DATASET EXTRACT:
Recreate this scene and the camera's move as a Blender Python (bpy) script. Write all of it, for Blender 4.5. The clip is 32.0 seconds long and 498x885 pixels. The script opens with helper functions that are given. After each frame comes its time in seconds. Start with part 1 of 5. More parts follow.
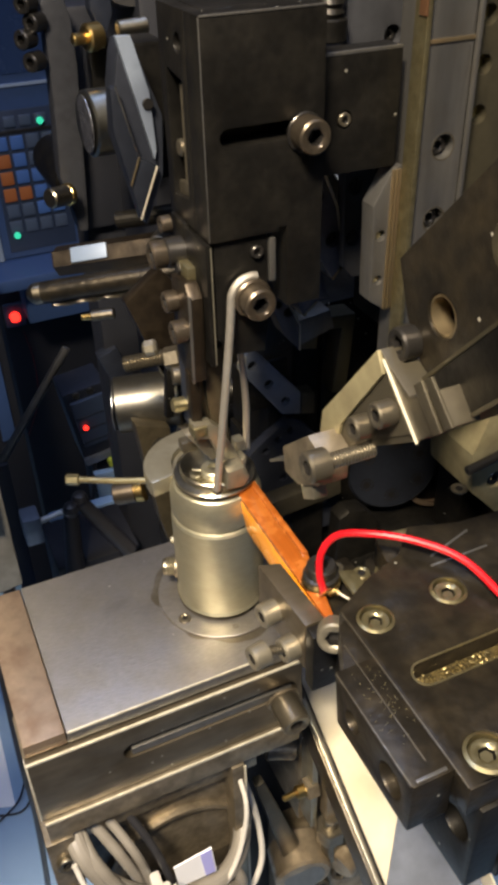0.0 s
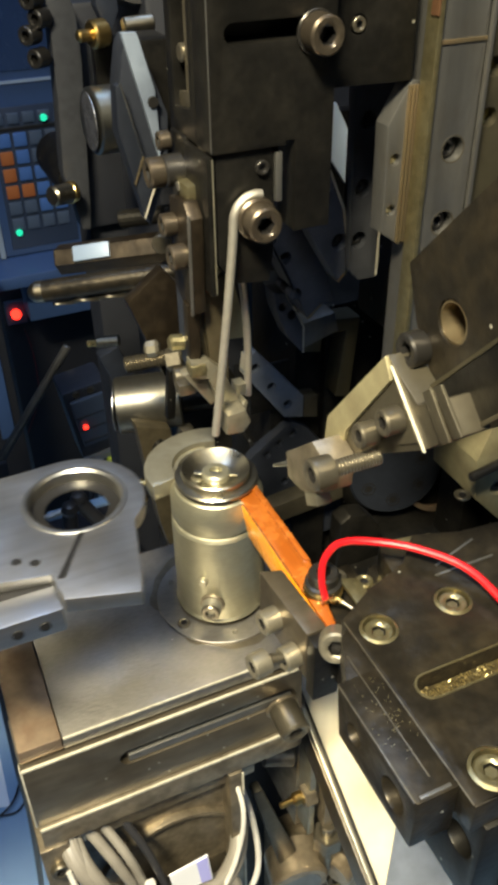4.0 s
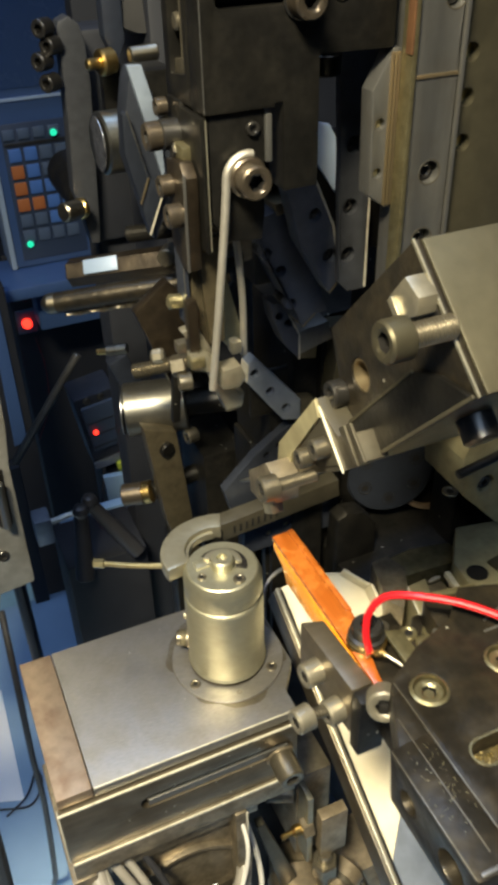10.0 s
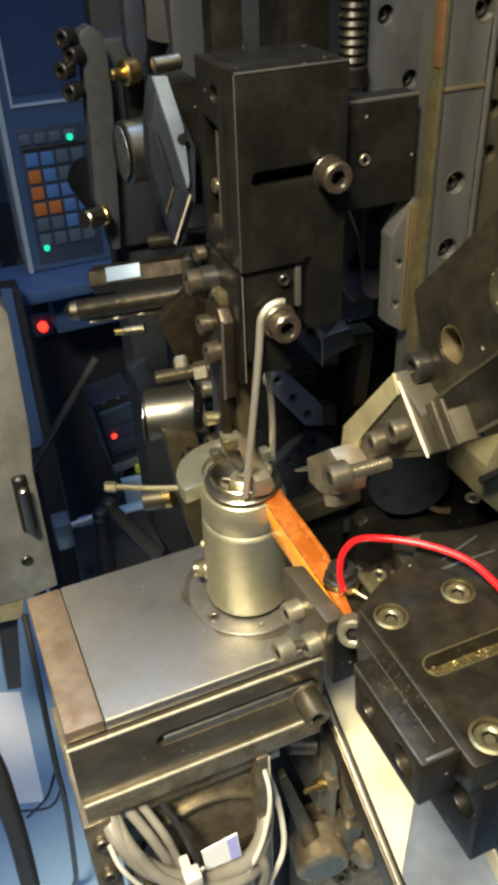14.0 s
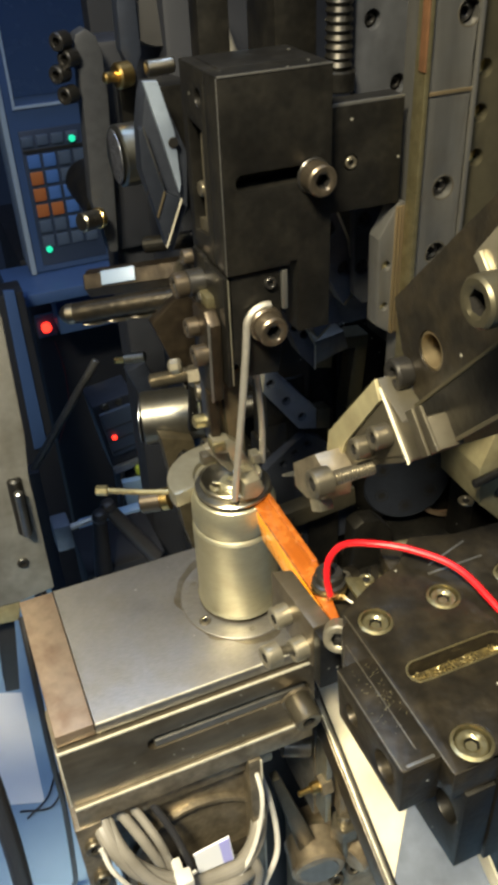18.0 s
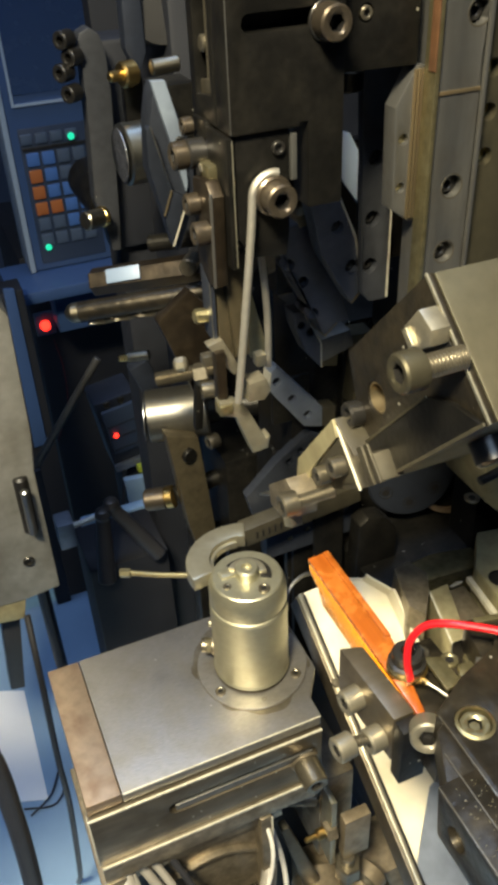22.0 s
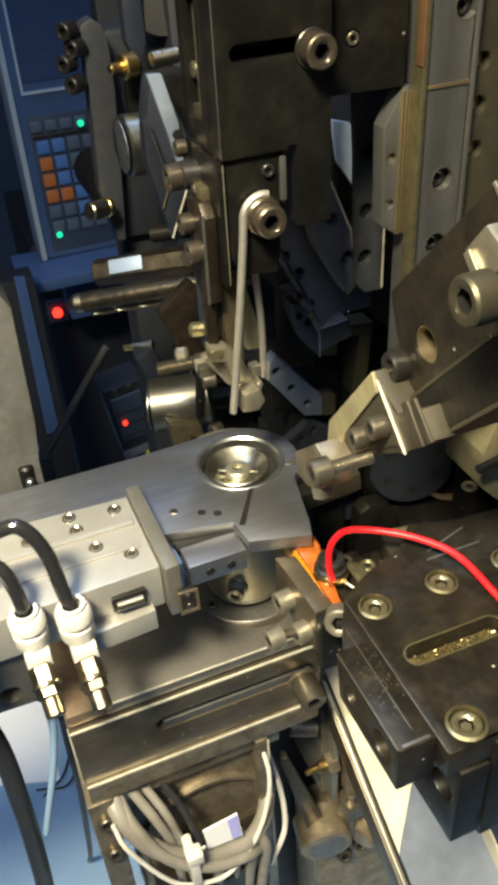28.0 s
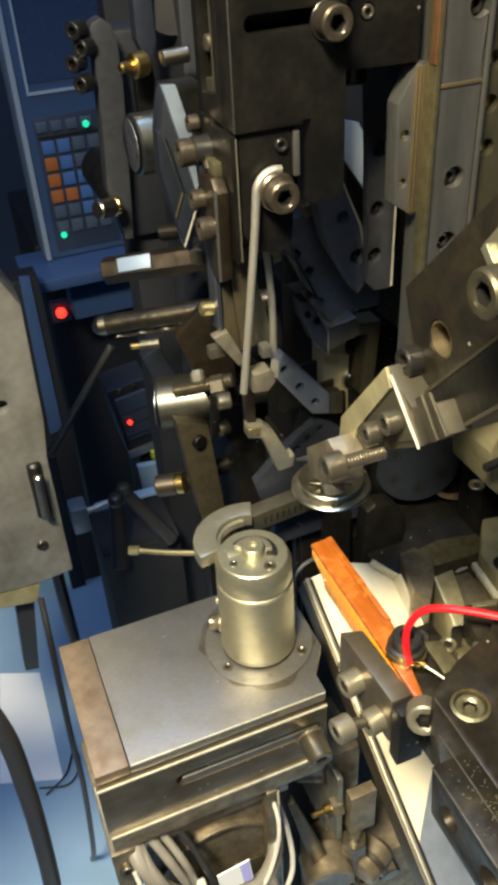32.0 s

YOUR INSTRUCTIONS: Pictures excluded, quote all the data above exactly.

FINISHED TASK:
Recreate this scene and the camera's move as a Blender Python (bpy) script. Write all of it, for Blender 4.5. The clip is 32.0 seconds long and 498x885 pixels. The script opens with helper functions that are given. After each frame comes its time in seconds. Start with part 1 of 5. More parts follow.
0.0 s
4.0 s
10.0 s
14.0 s
18.0 s
22.0 s
28.0 s
32.0 s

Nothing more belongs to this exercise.